The tech industry is in a massive migration phase. Companies are moving away from heavy SOAP services (XML) to lightweight REST/GraphQL APIs (JSON). But data doesn't transform itself.

The XML to JSON Converter is a critical utility for this migration. It maps the tree-based structure of XML to the map/list structure of JSON.

The Conversion Logic

Converting XML to JSON isn't 1:1. There is ambiguity ("Impedance Mismatch").

Problem 1: Attributes

XML has both attributes and text content.
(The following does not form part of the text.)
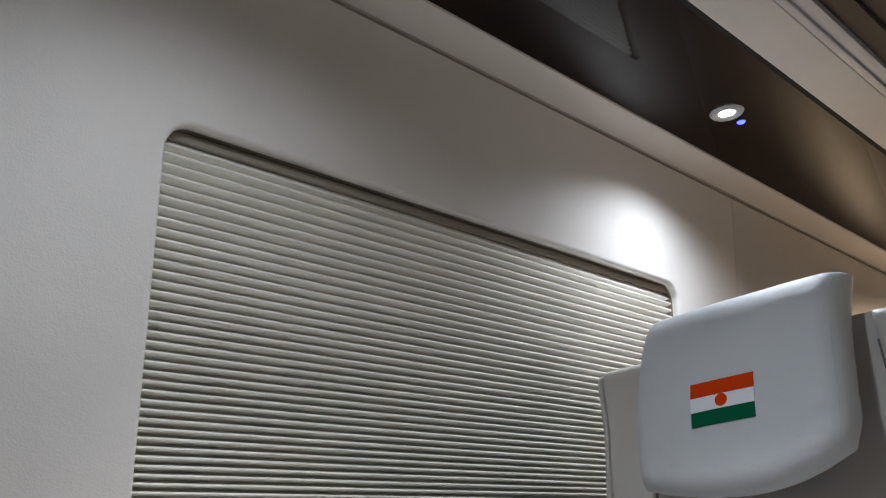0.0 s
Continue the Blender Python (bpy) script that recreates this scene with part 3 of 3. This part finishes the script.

JSON only has key-value pairs.

XML:

<product id="5">Chair</product>

JSON Solution:

{
  "product": {
    "_attributes": { "id": "5" },
    "#text": "Chair"
  }
}
    

Problem 2: Arrays vs Single Objects

In XML, you don't declare arrays. You just repeat the tag.

<users>
  <user>Alice</user>
  <user>Bob</user>
</users>
    

The converter must detect this repetition and create a JSON Array ["Alice", "Bob"]. However, if there is only one user, a naive converter might create a single object instead of an array of length 1. Our tool handles these edge cases intelligently.

Why Migrate to JSON?

  1. Payload Size: JSON is purely data. It lacks the heavy open/close tags of XML, often reducing payload size by 20-30%.
  2. Native JavaScript Support: JSON.parse() is native in every browser. Parsing XML requires the DOMParser which is slower and clumsier to traverse.
  3. Type Safety: JSON has native numbers and booleans. In XML, everything is a string.